** BEGIN **
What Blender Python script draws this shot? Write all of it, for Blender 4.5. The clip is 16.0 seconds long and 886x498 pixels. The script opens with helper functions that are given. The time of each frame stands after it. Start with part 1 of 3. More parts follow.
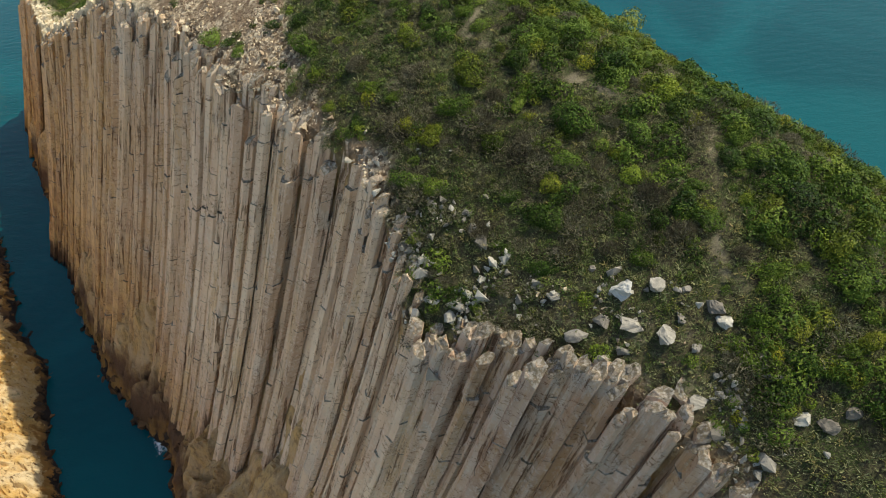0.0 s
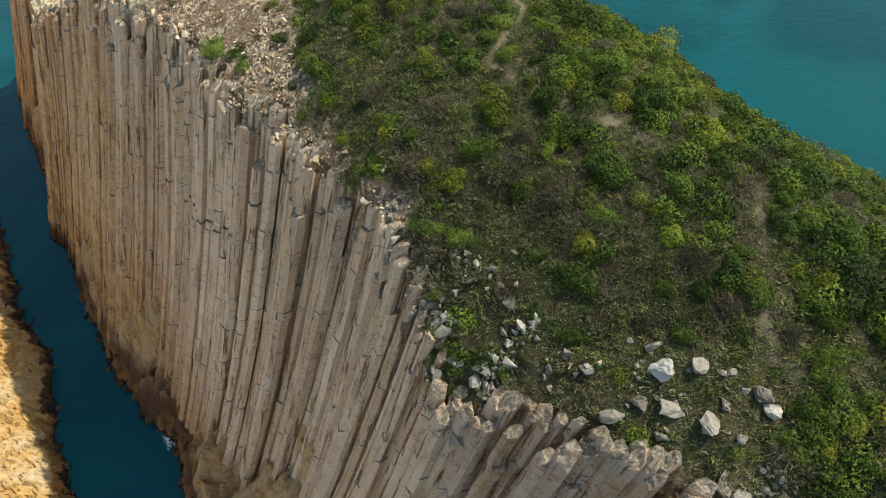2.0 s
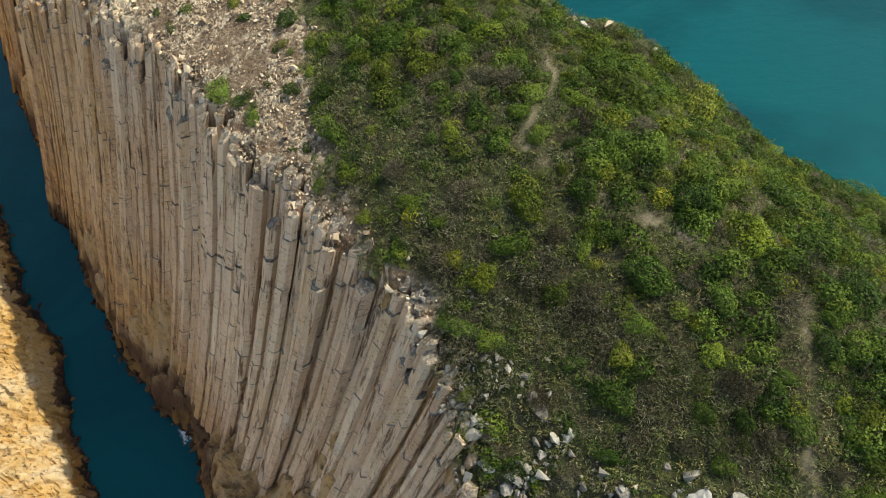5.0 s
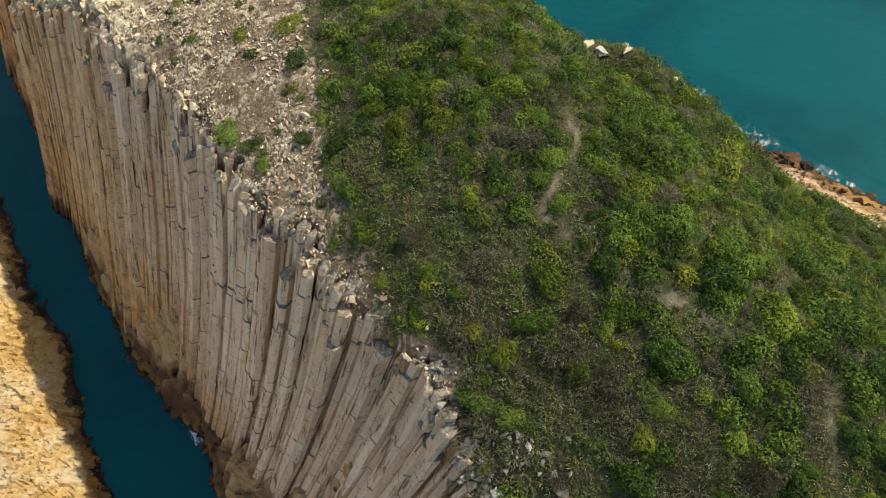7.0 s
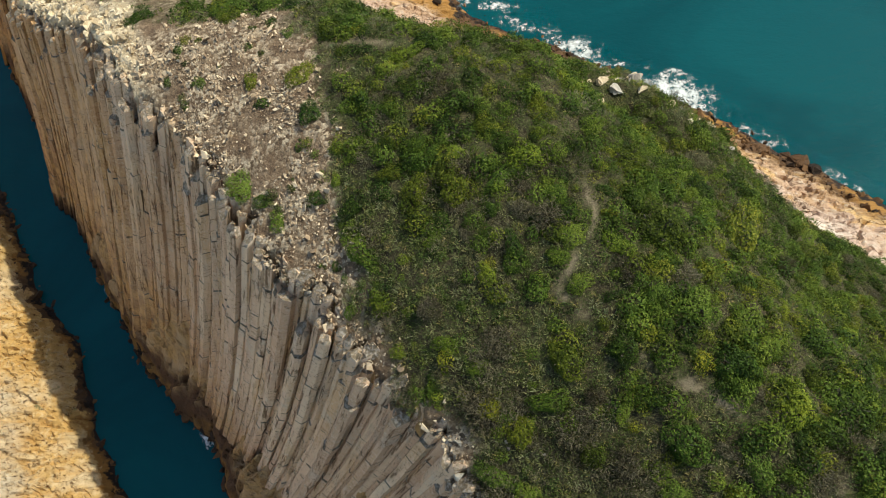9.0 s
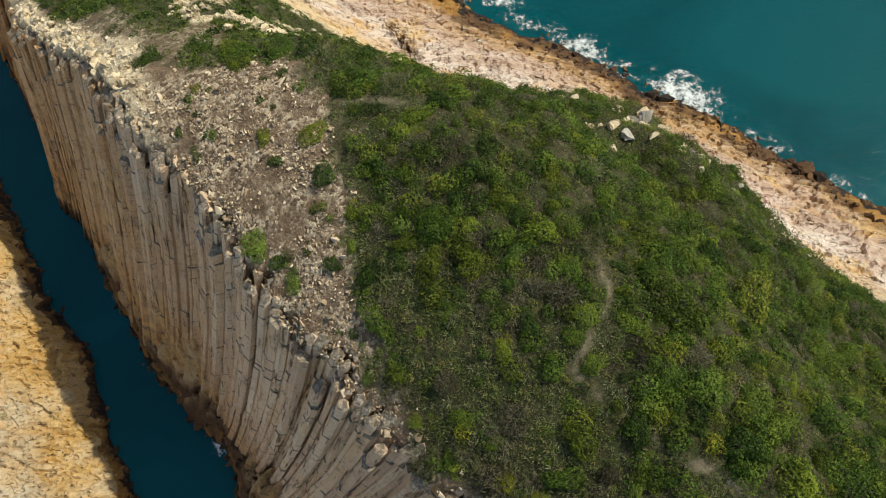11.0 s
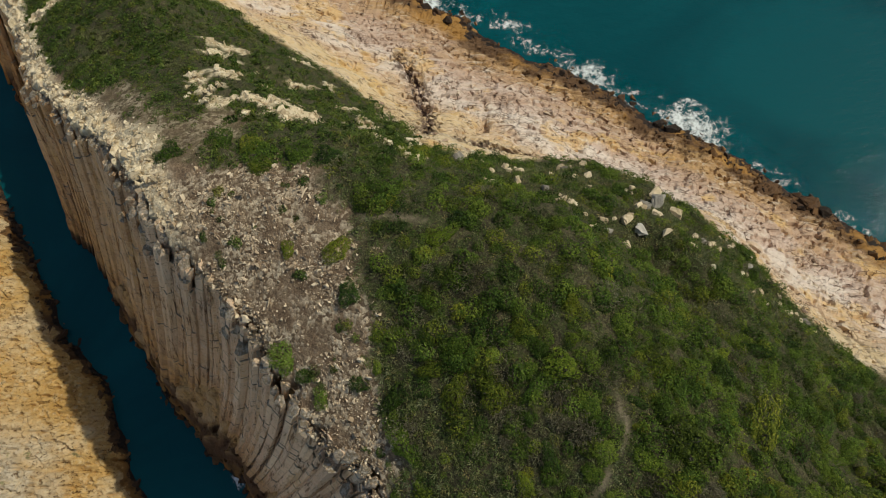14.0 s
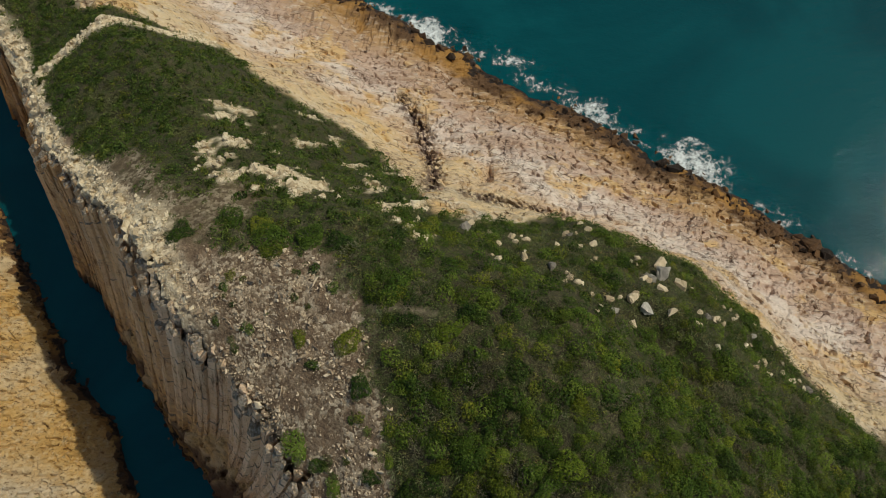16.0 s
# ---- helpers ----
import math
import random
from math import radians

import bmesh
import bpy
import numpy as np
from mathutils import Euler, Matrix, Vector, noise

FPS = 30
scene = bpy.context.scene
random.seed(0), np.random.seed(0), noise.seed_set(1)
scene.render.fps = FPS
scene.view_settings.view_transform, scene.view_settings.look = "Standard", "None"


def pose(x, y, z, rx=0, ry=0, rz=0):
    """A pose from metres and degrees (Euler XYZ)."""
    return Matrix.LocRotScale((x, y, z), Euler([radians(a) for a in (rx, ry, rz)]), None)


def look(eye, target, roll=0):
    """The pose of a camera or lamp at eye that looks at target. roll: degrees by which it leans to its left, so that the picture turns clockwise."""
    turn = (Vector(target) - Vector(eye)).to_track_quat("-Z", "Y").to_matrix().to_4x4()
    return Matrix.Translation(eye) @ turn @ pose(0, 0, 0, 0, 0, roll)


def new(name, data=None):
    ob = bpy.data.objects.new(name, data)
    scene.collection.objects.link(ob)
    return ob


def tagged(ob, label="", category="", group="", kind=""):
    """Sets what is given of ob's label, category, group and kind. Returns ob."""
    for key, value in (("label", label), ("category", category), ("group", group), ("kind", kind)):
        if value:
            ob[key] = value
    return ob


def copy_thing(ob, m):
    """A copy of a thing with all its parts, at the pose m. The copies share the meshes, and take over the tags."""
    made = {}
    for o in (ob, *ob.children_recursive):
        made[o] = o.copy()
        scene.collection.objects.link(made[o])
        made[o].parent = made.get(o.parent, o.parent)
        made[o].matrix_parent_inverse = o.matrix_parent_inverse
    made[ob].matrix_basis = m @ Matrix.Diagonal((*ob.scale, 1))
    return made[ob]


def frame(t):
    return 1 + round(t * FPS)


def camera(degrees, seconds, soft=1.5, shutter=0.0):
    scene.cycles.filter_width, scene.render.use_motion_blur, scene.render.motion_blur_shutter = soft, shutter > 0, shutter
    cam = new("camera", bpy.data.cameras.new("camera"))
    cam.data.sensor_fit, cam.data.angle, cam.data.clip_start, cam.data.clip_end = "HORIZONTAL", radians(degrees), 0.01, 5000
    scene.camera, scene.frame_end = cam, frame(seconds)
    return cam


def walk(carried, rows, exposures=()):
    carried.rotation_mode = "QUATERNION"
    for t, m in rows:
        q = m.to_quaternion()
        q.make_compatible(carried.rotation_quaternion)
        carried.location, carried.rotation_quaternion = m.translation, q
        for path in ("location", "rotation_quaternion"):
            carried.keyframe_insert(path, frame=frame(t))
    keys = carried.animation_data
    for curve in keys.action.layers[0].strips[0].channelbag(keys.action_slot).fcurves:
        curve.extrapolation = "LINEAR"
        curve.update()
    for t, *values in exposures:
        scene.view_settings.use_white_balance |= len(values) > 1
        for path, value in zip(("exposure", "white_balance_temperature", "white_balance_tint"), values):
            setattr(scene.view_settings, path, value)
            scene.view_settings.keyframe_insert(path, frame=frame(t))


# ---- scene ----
** END **
_Stated task_.
Except for the pictures, print the data above exactly.

_Output below_.
What Blender Python script draws this shot? Write all of it, for Blender 4.5. The clip is 16.0 seconds long and 886x498 pixels. The script opens with helper functions that are given. The time of each frame stands after it. Start with part 1 of 3. More parts follow.
0.0 s
2.0 s
5.0 s
7.0 s
9.0 s
11.0 s
14.0 s
16.0 s
# ---- helpers ----
import math
import random
from math import radians

import bmesh
import bpy
import numpy as np
from mathutils import Euler, Matrix, Vector, noise

FPS = 30
scene = bpy.context.scene
random.seed(0), np.random.seed(0), noise.seed_set(1)
scene.render.fps = FPS
scene.view_settings.view_transform, scene.view_settings.look = "Standard", "None"


def pose(x, y, z, rx=0, ry=0, rz=0):
    """A pose from metres and degrees (Euler XYZ)."""
    return Matrix.LocRotScale((x, y, z), Euler([radians(a) for a in (rx, ry, rz)]), None)


def look(eye, target, roll=0):
    """The pose of a camera or lamp at eye that looks at target. roll: degrees by which it leans to its left, so that the picture turns clockwise."""
    turn = (Vector(target) - Vector(eye)).to_track_quat("-Z", "Y").to_matrix().to_4x4()
    return Matrix.Translation(eye) @ turn @ pose(0, 0, 0, 0, 0, roll)


def new(name, data=None):
    ob = bpy.data.objects.new(name, data)
    scene.collection.objects.link(ob)
    return ob


def tagged(ob, label="", category="", group="", kind=""):
    """Sets what is given of ob's label, category, group and kind. Returns ob."""
    for key, value in (("label", label), ("category", category), ("group", group), ("kind", kind)):
        if value:
            ob[key] = value
    return ob


def copy_thing(ob, m):
    """A copy of a thing with all its parts, at the pose m. The copies share the meshes, and take over the tags."""
    made = {}
    for o in (ob, *ob.children_recursive):
        made[o] = o.copy()
        scene.collection.objects.link(made[o])
        made[o].parent = made.get(o.parent, o.parent)
        made[o].matrix_parent_inverse = o.matrix_parent_inverse
    made[ob].matrix_basis = m @ Matrix.Diagonal((*ob.scale, 1))
    return made[ob]


def frame(t):
    return 1 + round(t * FPS)


def camera(degrees, seconds, soft=1.5, shutter=0.0):
    scene.cycles.filter_width, scene.render.use_motion_blur, scene.render.motion_blur_shutter = soft, shutter > 0, shutter
    cam = new("camera", bpy.data.cameras.new("camera"))
    cam.data.sensor_fit, cam.data.angle, cam.data.clip_start, cam.data.clip_end = "HORIZONTAL", radians(degrees), 0.01, 5000
    scene.camera, scene.frame_end = cam, frame(seconds)
    return cam


def walk(carried, rows, exposures=()):
    carried.rotation_mode = "QUATERNION"
    for t, m in rows:
        q = m.to_quaternion()
        q.make_compatible(carried.rotation_quaternion)
        carried.location, carried.rotation_quaternion = m.translation, q
        for path in ("location", "rotation_quaternion"):
            carried.keyframe_insert(path, frame=frame(t))
    keys = carried.animation_data
    for curve in keys.action.layers[0].strips[0].channelbag(keys.action_slot).fcurves:
        curve.extrapolation = "LINEAR"
        curve.update()
    for t, *values in exposures:
        scene.view_settings.use_white_balance |= len(values) > 1
        for path, value in zip(("exposure", "white_balance_temperature", "white_balance_tint"), values):
            setattr(scene.view_settings, path, value)
            scene.view_settings.keyframe_insert(path, frame=frame(t))


# ---- scene ----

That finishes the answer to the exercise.